* _Exercise instructions_: Pictures excluded, return the lines below from the first through the line holding "turn = (Vector(target)".

* _Information supplied_:
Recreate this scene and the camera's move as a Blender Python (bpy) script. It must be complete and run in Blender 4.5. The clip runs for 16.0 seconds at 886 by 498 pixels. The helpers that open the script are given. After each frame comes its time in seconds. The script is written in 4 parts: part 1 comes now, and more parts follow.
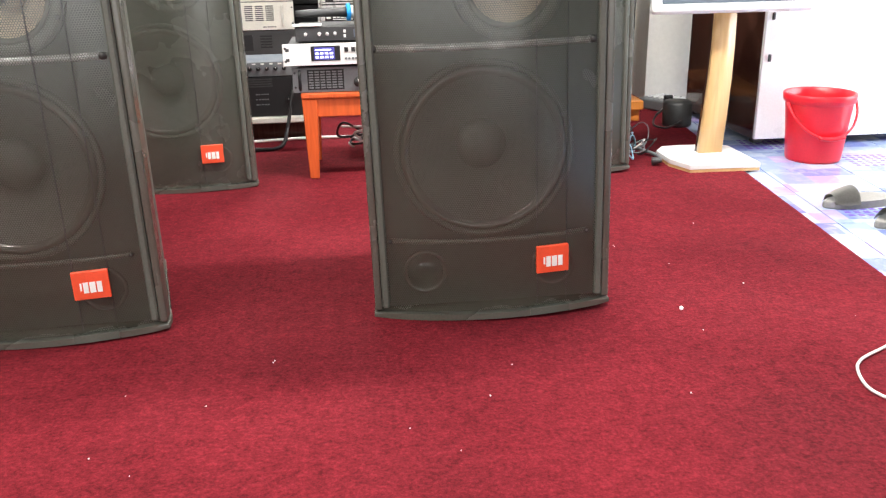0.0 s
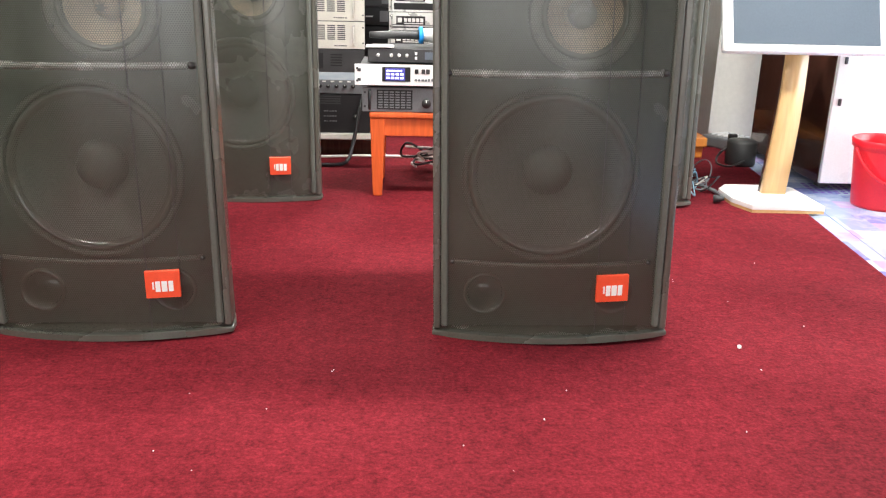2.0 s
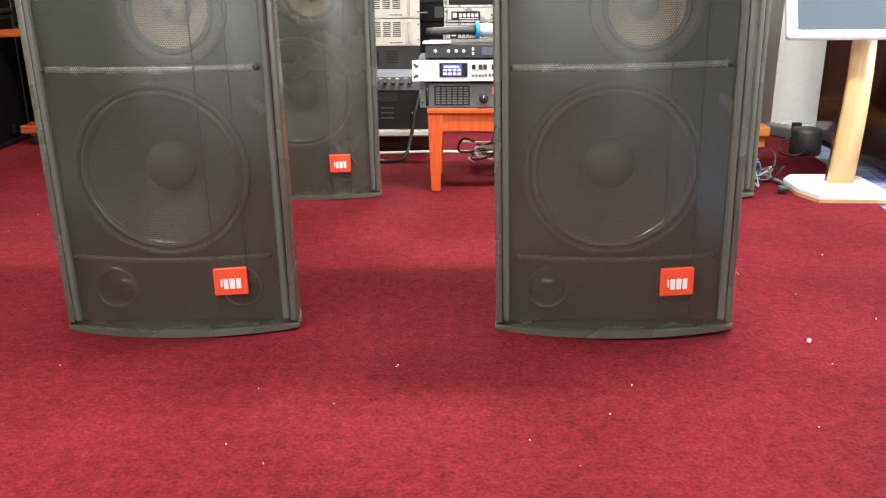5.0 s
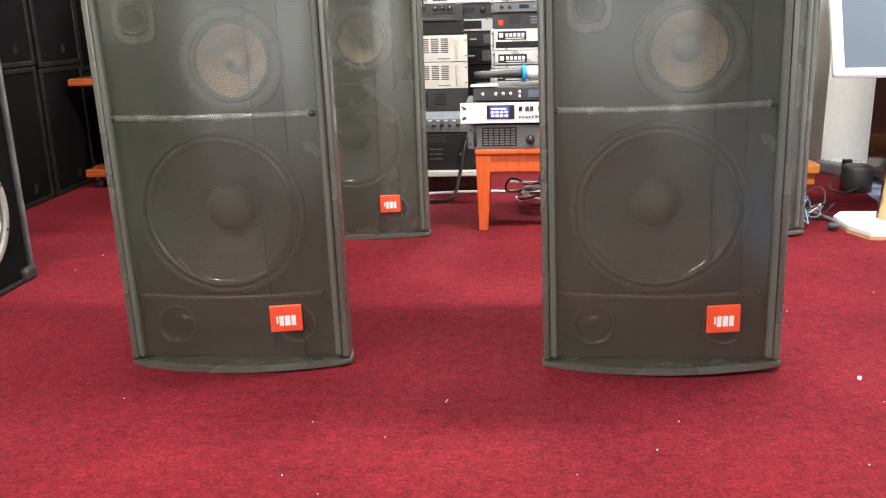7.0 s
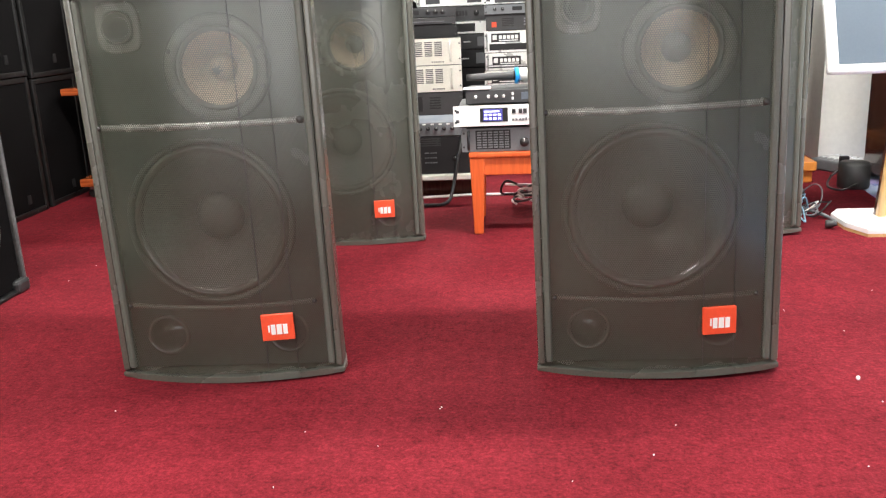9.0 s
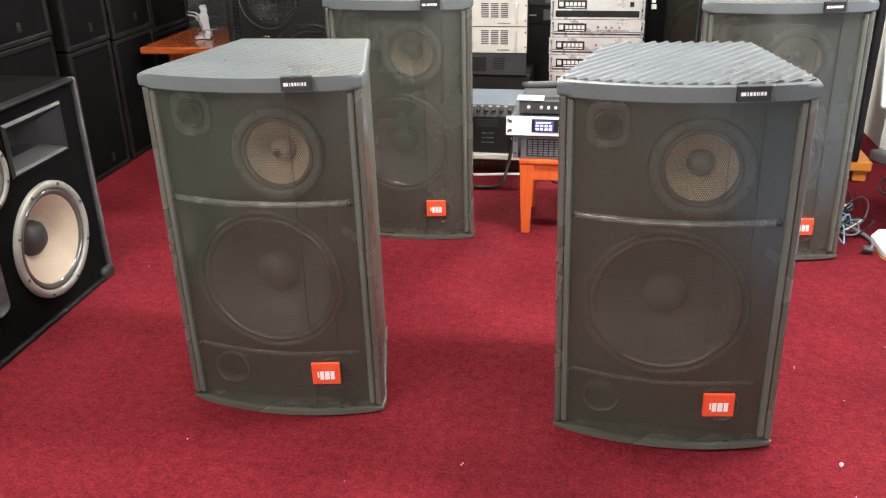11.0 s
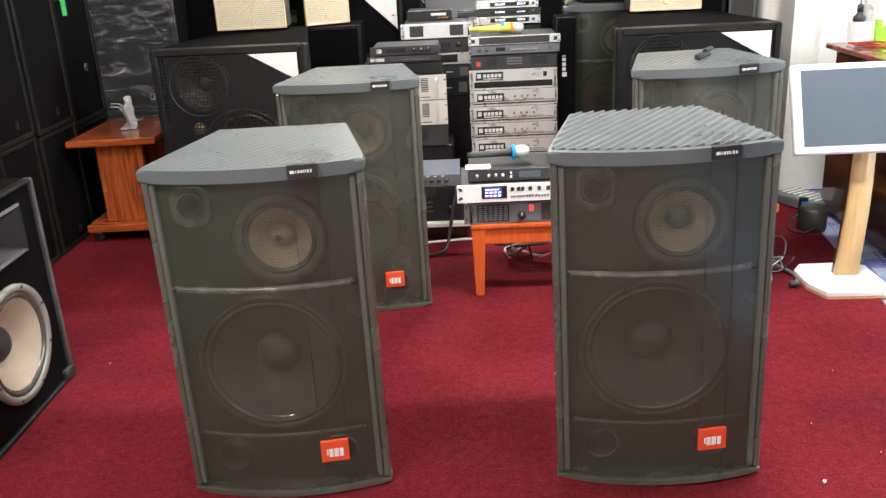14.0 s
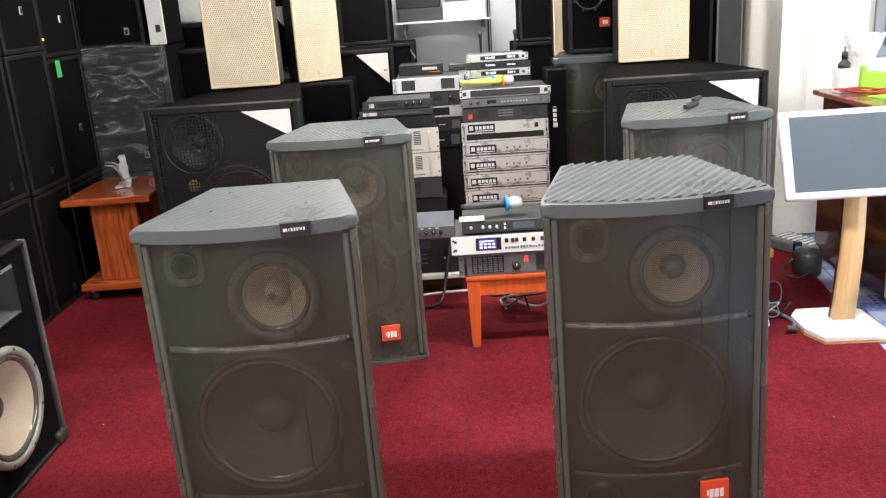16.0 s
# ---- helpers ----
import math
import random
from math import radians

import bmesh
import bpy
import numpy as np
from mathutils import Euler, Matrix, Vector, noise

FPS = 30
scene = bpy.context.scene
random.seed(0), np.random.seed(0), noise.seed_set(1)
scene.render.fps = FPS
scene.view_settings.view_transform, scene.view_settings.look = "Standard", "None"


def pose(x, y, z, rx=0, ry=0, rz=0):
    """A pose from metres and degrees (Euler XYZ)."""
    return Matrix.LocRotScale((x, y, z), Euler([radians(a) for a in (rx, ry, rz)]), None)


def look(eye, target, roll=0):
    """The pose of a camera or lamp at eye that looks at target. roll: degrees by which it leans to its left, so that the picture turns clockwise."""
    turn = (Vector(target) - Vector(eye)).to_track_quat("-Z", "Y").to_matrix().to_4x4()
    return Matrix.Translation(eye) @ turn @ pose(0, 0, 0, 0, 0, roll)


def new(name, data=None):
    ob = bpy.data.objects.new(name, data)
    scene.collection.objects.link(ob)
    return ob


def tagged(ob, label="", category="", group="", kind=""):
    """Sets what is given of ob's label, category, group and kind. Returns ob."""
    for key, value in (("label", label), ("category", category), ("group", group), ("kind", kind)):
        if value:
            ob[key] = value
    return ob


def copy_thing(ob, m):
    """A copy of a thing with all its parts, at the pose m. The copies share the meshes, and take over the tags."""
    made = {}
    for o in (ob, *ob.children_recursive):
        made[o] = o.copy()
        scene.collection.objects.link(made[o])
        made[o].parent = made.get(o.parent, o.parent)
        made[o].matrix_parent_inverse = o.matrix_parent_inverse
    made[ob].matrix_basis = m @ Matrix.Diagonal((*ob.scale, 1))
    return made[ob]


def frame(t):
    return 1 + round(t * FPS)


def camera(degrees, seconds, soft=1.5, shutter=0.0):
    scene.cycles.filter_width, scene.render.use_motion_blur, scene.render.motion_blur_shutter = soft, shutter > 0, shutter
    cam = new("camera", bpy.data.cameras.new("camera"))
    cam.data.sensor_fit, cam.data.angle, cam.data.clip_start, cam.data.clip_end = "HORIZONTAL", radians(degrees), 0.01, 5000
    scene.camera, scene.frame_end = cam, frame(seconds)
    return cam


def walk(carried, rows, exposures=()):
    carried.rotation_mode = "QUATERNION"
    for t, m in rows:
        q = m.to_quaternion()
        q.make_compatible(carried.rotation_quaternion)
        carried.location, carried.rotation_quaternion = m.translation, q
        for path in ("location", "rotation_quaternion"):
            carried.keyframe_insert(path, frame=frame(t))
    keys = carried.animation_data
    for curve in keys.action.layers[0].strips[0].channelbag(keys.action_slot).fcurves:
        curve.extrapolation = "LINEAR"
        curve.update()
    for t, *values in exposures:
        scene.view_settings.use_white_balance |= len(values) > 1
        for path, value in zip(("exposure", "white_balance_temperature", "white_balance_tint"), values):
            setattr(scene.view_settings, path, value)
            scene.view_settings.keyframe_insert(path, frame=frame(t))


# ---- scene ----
cam = camera(55.1, 16.0, soft=1.2, shutter=0.4)
PATH = [
    (0, (0.134, 0.094, 0.799), (0.323, 1.967, 0.123), -1.2),
    (0.5, (0.138, 0.09, 0.8), (0.301, 1.973, 0.144), -1.2),
    (1, (0.129, 0.086, 0.79), (0.258, 1.972, 0.137), 0.2),
    (1.5, (0.105, 0.054, 0.806), (0.19, 1.946, 0.164), 1.2),
    (2, (0.1, 0.065, 0.802), (0.178, 1.964, 0.18), 1.4),
    (2.5, (0.095, 0.074, 0.796), (0.168, 1.966, 0.15), 1.4),
    (3, (0.095, 0.077, 0.795), (0.141, 1.963, 0.132), 1.1),
    (3.5, (0.086, 0.077, 0.801), (0.094, 1.963, 0.136), 0.5),
    (4, (0.08, 0.072, 0.796), (0.06, 1.954, 0.12), 0.1),
    (6.5, (0.088, 0.022, 0.823), (-0.025, 1.942, 0.274), -1.5),
    (7, (0.085, 0.008, 0.82), (-0.078, 1.926, 0.274), -1.6),
    (7.5, (0.098, 0.017, 0.826), (-0.071, 1.936, 0.289), -2.0),
    (8, (0.098, 0.021, 0.835), (-0.058, 1.947, 0.318), -2.6),
    (8.5, (0.095, 0.03, 0.83), (-0.059, 1.955, 0.31), -2.6),
    (9, (0.104, 0.03, 0.819), (-0.061, 1.949, 0.28), -2.6),
    (11.3, (0.229, 0.006, 1.374), (-0.117, 1.79, 0.539), -1.2),
    (11.5, (0.24, -0.008, 1.374), (-0.121, 1.787, 0.569), -1.2),
    (12, (0.235, -0.014, 1.369), (-0.157, 1.784, 0.585), -1.7),
    (12.5, (0.156, -0.023, 1.368), (-0.247, 1.76, 0.557), -2.2),
    (13, (0.018, -0.073, 1.394), (-0.329, 1.728, 0.597), -2.3),
    (13.5, (-0.046, -0.111, 1.4), (-0.246, 1.734, 0.654), -3.1),
    (14, (-0.065, -0.101, 1.403), (-0.125, 1.776, 0.714), -2.9),
    (14.5, (-0.063, -0.091, 1.404), (-0.095, 1.804, 0.765), -3.0),
    (15, (-0.07, -0.094, 1.407), (-0.119, 1.805, 0.783), -2.9),
    (15.5, (-0.062, -0.092, 1.408), (-0.118, 1.81, 0.793), -3.0),
    (16, (-0.06, -0.092, 1.414), (-0.105, 1.821, 0.834), -3.9),
]
EXPOSURES = [(0.0, 0.38), (9.2, 0.50), (11.3, 0.34), (12.2, 0.32), (13.1, 0.02), (14.0, 0.03), (16.0, -0.02)]
walk(cam, [(t, look(eye, target, roll)) for t, eye, target, roll in PATH], EXPOSURES)

# ---------------- world and large lights ----------------
world = bpy.data.worlds.new("sky")
scene.world = world
world.use_nodes = True
wn = world.node_tree.nodes
sky = wn.new("ShaderNodeTexSky")
sky.sky_type, sky.sun_disc = "NISHITA", False
sky.sun_elevation, sky.sun_rotation = radians(50), radians(140)
world.node_tree.links.new(sky.outputs[0], wn["Background"].inputs[0])
wn["Background"].inputs[1].default_value = 0.1


def area(name, m, sx, sy, watts, colour):
    data = bpy.data.lights.new(name, "AREA")
    data.shape, data.size, data.size_y, data.energy, data.color = "RECTANGLE", sx, sy, watts, colour
    ob = new(name, data)
    ob.matrix_world = m
    return ob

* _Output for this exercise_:
Recreate this scene and the camera's move as a Blender Python (bpy) script. It must be complete and run in Blender 4.5. The clip runs for 16.0 seconds at 886 by 498 pixels. The helpers that open the script are given. After each frame comes its time in seconds. The script is written in 4 parts: part 1 comes now, and more parts follow.
0.0 s
2.0 s
5.0 s
7.0 s
9.0 s
11.0 s
14.0 s
16.0 s
# ---- helpers ----
import math
import random
from math import radians

import bmesh
import bpy
import numpy as np
from mathutils import Euler, Matrix, Vector, noise

FPS = 30
scene = bpy.context.scene
random.seed(0), np.random.seed(0), noise.seed_set(1)
scene.render.fps = FPS
scene.view_settings.view_transform, scene.view_settings.look = "Standard", "None"


def pose(x, y, z, rx=0, ry=0, rz=0):
    """A pose from metres and degrees (Euler XYZ)."""
    return Matrix.LocRotScale((x, y, z), Euler([radians(a) for a in (rx, ry, rz)]), None)


def look(eye, target, roll=0):
    """The pose of a camera or lamp at eye that looks at target. roll: degrees by which it leans to its left, so that the picture turns clockwise."""
    turn = (Vector(target) - Vector(eye)).to_track_quat("-Z", "Y").to_matrix().to_4x4()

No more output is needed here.